Le concept du Chabbat
Par Rav E.Lemmel
La paracha de Vayakhel continue de parler de la construction du Michkane. Mais juste avant, elle nous précise que Moché a rassemblé tout le peuple d’Israël et qu’il lui a parlé du Chabbat.
On peut donc se demander: pourquoi ces deux sujets sont-ils juxtaposés ? Quel lien y a-t-il entre eux ? Pourquoi la mitsva de Chabbat est-elle à nouveau énoncée dans la paracha de Vayakhel, alors qu’elle l’a déjà été dans les Asséret Hadibérot (dix commandements) ?
Puisque nous la connaissions déjà, pourquoi nous en reparler ? Pourquoi nous dire, en plein milieu de la construction du Michkane, « Six jours tu travailleras et le septième jour ce sera Chabbat » ?
En faisant cela, Dieu voulait apprendre au peuple d’Israël que rien ne justifie la transgression du Chabbat. Que même pour construire le Michkane que l’on attend avec impatience, on ne peut pas transgresser le Chabbat.
Plus que cela: les Maîtres du Talmud vont voir dans la présence du texte du Chabbat au beau milieu de textes qui nous parlent de la construction du Michkane, une indication fondamentale sur les fameux travaux interdits le Chabbat.
Arrêtons-nous un instant:
Chabbat, nous avons deux commandements:
-Zakhor: se souvenir du Chabbat, c’est-à-dire faire un acte dans lequel on exprime celui-ci (en faisant par exemple le Kiddoush, c’est-à-dire la sanctification du Chabbat à l’entrée de celui-ci et sur un verre de vin) ;
-Chamor: garder le Chabbat, c’est-à-dire faire en sorte de le préserver en respectant les 39 mélakhot; être vigilant en ne faisant pas, entre autres, brûler le feu, en ne cuisant pas, en ne cousant pas…; en ne transgressant aucun des 39 travaux et aucun de leur dérivés.
Comment savons-nous ce que sont ces 39 travaux ? D’où les découvre-t-on ? Justement de la juxtaposition entre le Chabbat et la construction du Michkane.
Car nos Maîtres ont analysé tous les travaux nécessaires à celle-ci, et ils en ont déduit que si le texte nous dit: « Attention! Le Chabbat il faut cesser la construction du Michkane! », c’est que tous les travaux nécessaires à cette construction sont interdits le Chabbat.
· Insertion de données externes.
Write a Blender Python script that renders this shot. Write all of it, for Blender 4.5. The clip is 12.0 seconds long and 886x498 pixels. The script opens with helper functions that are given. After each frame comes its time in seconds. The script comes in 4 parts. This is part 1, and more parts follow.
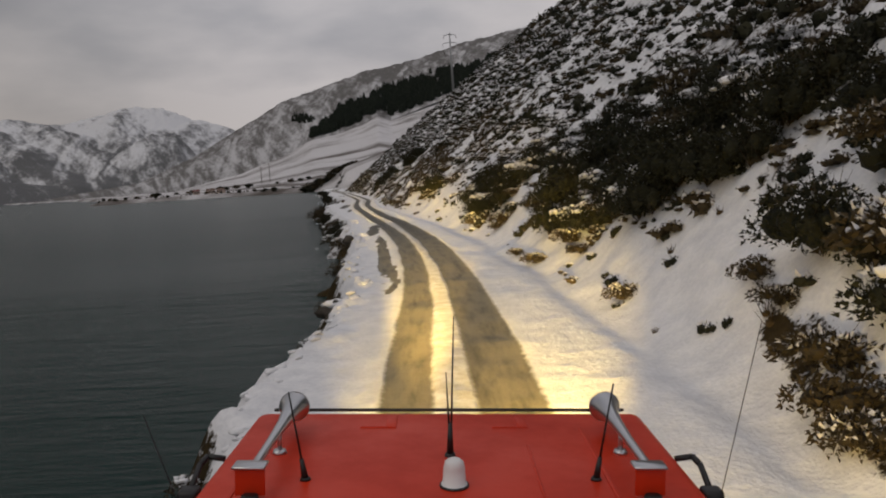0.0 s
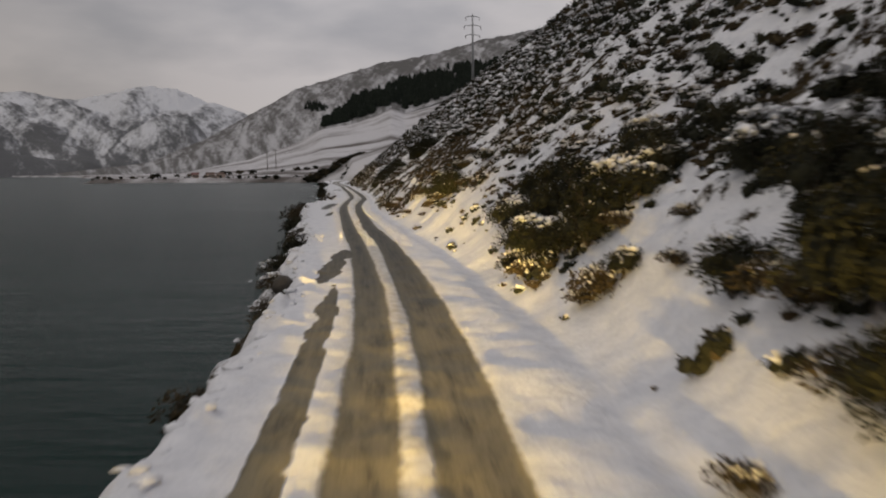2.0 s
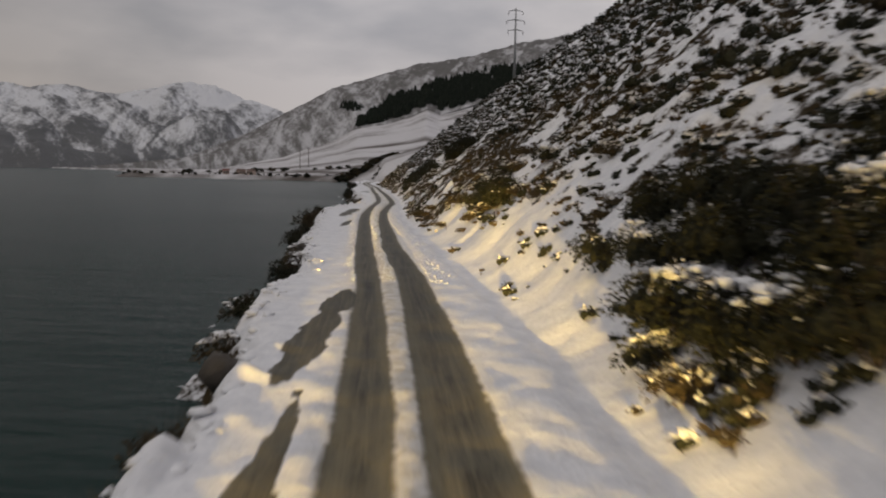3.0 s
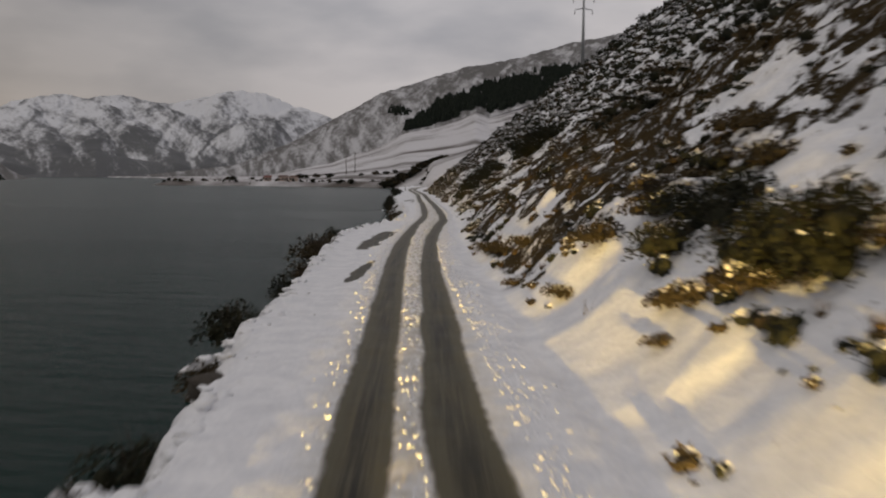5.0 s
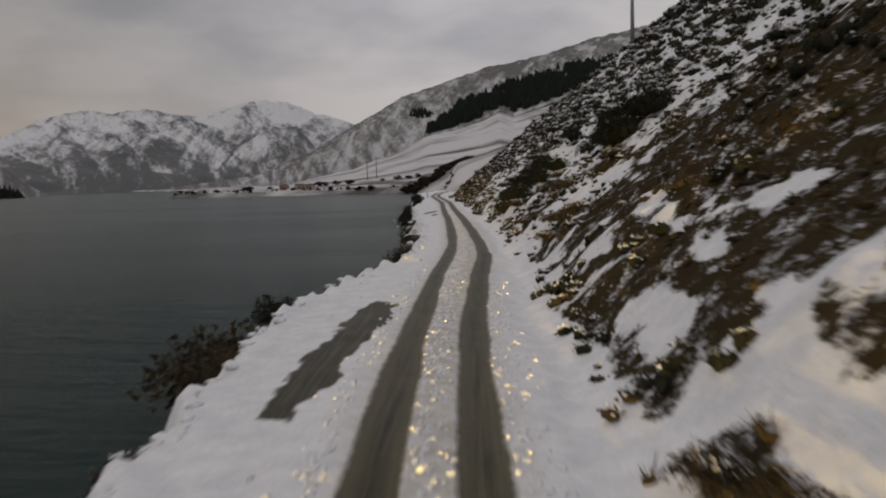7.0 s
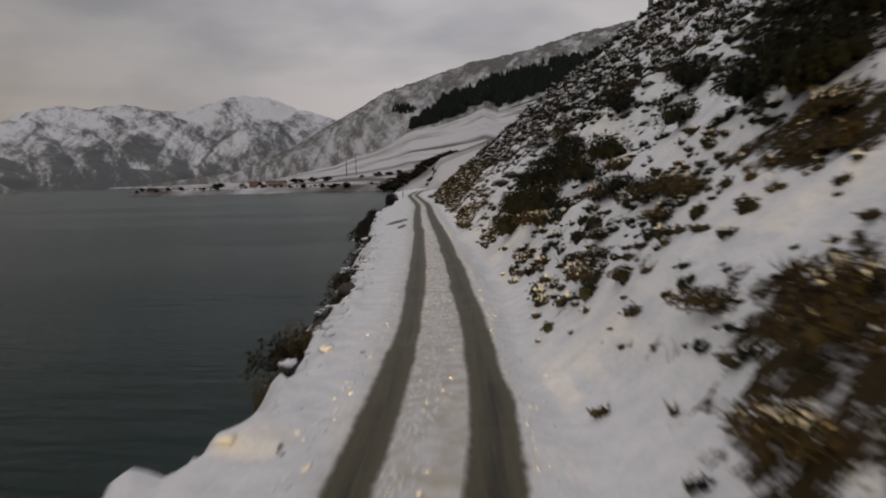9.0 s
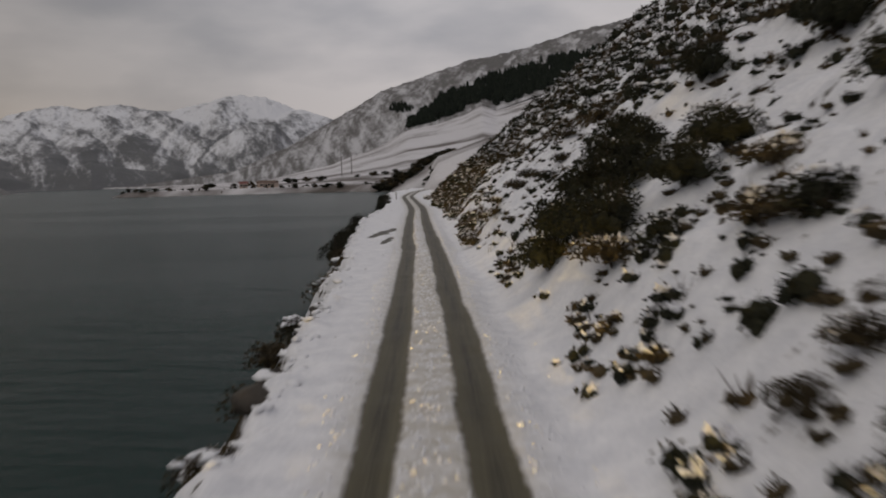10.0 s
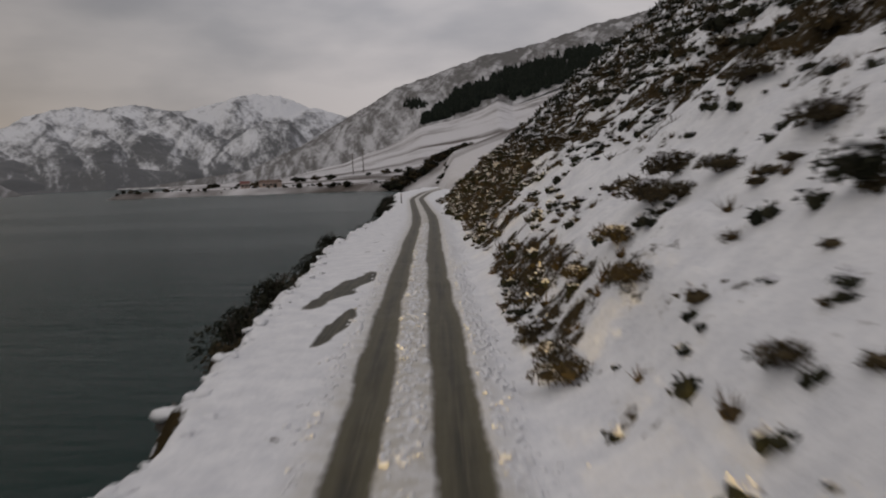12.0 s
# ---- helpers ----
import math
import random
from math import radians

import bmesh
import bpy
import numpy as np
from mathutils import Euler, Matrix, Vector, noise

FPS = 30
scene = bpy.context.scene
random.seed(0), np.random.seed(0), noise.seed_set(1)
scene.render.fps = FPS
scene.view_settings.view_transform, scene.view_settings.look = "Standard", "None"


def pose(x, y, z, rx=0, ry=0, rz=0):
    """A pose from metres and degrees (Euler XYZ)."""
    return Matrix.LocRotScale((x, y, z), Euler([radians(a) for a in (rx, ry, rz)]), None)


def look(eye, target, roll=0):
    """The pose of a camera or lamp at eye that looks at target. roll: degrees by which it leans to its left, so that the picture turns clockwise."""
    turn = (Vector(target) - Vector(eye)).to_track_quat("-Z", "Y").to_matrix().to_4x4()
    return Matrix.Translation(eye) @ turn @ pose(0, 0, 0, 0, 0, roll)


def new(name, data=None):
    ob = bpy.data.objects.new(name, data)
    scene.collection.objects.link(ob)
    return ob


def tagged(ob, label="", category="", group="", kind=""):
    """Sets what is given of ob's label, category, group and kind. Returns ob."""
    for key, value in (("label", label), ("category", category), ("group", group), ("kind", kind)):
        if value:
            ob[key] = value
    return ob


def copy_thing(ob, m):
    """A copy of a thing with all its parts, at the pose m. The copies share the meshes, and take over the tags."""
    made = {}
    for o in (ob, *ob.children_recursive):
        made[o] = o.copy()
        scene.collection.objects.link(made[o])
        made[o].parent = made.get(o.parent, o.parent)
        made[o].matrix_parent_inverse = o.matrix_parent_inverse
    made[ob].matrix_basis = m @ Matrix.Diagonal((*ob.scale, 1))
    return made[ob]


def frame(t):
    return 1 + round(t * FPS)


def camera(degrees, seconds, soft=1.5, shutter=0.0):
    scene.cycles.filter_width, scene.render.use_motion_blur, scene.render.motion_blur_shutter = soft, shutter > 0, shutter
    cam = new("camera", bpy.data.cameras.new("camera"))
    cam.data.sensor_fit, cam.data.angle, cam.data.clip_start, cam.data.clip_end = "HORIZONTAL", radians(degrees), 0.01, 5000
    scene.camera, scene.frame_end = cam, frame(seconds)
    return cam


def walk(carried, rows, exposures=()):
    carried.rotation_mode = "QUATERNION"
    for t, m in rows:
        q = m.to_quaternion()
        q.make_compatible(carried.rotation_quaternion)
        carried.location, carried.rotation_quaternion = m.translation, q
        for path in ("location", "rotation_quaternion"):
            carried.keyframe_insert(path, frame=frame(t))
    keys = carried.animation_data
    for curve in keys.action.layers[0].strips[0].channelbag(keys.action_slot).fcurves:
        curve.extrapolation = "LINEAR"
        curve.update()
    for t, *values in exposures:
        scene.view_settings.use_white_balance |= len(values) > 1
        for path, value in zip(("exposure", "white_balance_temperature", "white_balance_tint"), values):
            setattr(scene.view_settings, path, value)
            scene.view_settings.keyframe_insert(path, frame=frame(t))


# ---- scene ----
cam = camera(60.2, 12.0, soft=2.0, shutter=0.5)
PATH = [
    (0.0, -0.00, 0.00, 4.24, 84.30, 3.95, 1.75),
    (0.04, -0.00, 0.00, 4.24, 84.30, 3.95, 1.75),
    (0.5, -0.27, 6.77, 4.21, 84.17, 3.15, 1.42),
    (1.0, -0.48, 13.55, 4.21, 84.10, 2.31, 1.38),
    (1.5, -0.87, 20.43, 4.21, 84.18, 1.32, 1.81),
    (2.0, -1.28, 27.22, 4.22, 84.11, 0.62, 2.61),
    (2.5, -1.96, 34.16, 4.23, 84.34, -0.35, 3.90),
    (3.0, -2.71, 41.21, 4.22, 84.30, -1.00, 5.11),
    (5.0, -7.54, 70.71, 4.10, 84.58, -0.21, 8.73),
    (5.5, -8.80, 78.10, 4.12, 84.72, 0.29, 9.58),
    (6.0, -10.10, 85.35, 4.21, 84.75, 0.53, 10.10),
    (6.5, -11.44, 92.53, 4.31, 84.93, 1.19, 10.39),
    (7.0, -12.78, 99.55, 4.36, 84.79, 1.87, 10.54),
    (9.0, -17.03, 128.68, 4.26, 84.50, 1.89, 9.35),
    (9.5, -18.32, 136.18, 4.26, 84.25, 1.98, 9.28),
    (10.0, -19.50, 143.77, 4.22, 84.44, 2.06, 9.17),
    (10.5, -20.65, 151.32, 4.16, 84.26, 2.30, 9.33),
    (11.0, -21.93, 158.72, 4.16, 84.20, 2.06, 9.59),
    (11.5, -23.32, 165.99, 4.13, 84.24, 1.74, 9.89),
    (12.0, -24.50, 173.00, 4.11, 84.30, 2.61, 10.33),
]
walk(cam, [(t, pose(*p)) for t, *p in PATH])

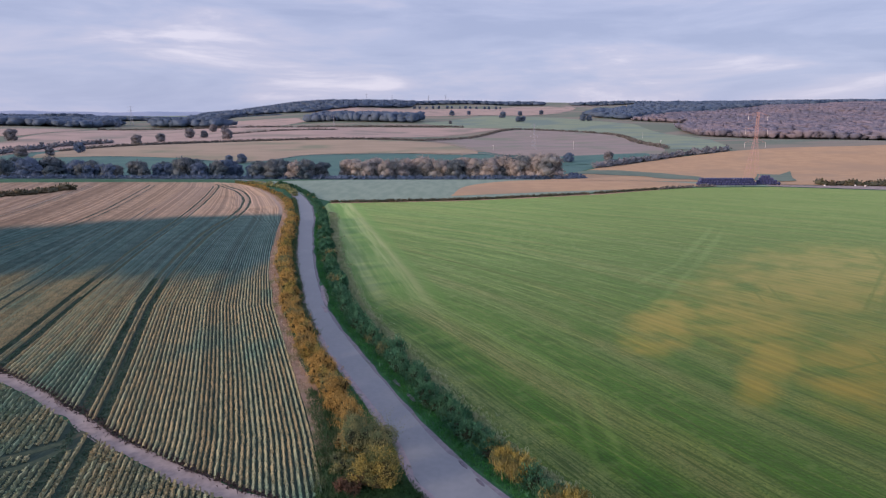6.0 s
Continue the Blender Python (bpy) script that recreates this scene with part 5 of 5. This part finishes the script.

Et c’est là où nous voyons quelque chose qui va être passionnant:
Généralement, dans notre société, la notion de travail est associée à celles d’efforts ou de fatigue. Ainsi, certaines personnes s’imaginent que parce que le fait d’allumer un briquet ne demande aucun effort, n’est pas fatiguant, ce n’est pas un travail et c’est donc permis pendant Chabbat.
Mais en analysant bien les 39 travaux nécessaires à la construction du Michkane, on s’aperçoit qu’ils correspondent tous à une dimension de production.
Le travail qui est interdit le Chabbat n’est donc pas lié à une dimension de fatigue, mais au fait de réaliser quelque-chose, de transformer, de construire, de mettre en place quelque-chose de nouveau.
Et c’est cela, au fond, l’un des concepts fondamentaux du Chabbat: arriver, au bout de six jours dans lesquels nous nous sommes investis dans l’univers, dans lesquels nous avons créé et réalisé, à nous dire: « Stop! Nous avons fini d’être dans la réalisation, dans la création, dans la construction. Ce que nous avons investi en semaine doit maintenant revenir à nous. Nous sommes là pour profiter de tous ces investissements ».
C’est la raison pour laquelle, le Chabbat, nous arrêtons de produire.
C’est pourquoi le Chabbat on peut parfaitement, si on le souhaite, transporter dans sa maison des chaises d’une chambre à l’autre. Parce qu’en faisant cela, on ne crée rien de nouveau. Et le fait que ce soit fatiguant n’est pas trop grave, surtout si on le fait pour pouvoir accueillir des invités.
Par contre, une petite action qui ne nous fatigue pas mais qui est un acte de construction, sera interdite pendant Chabbat.
Et la Torah nous dit que le Chabbat est si fondamental que même pour construire le sanctuaire de Dieu, c’est-à-dire quelque-chose d’éminemment spirituel, nous ne pouvons pas le transgresser.
Alors sachons, tout d’abord, apprendre ce que sont ces 39 travaux interdits. Et ne voyons pas dans Chabbat seulement une succession d’interdictions, mais aussi cette notion de zakhor (de s’en souvenir), d’y installer une dimension de sérénité, de calme et de tranquillité, afin de nous reconnecter réellement avec la dimension spirituelle qui est à l’intérieur de chacun d’entre nous.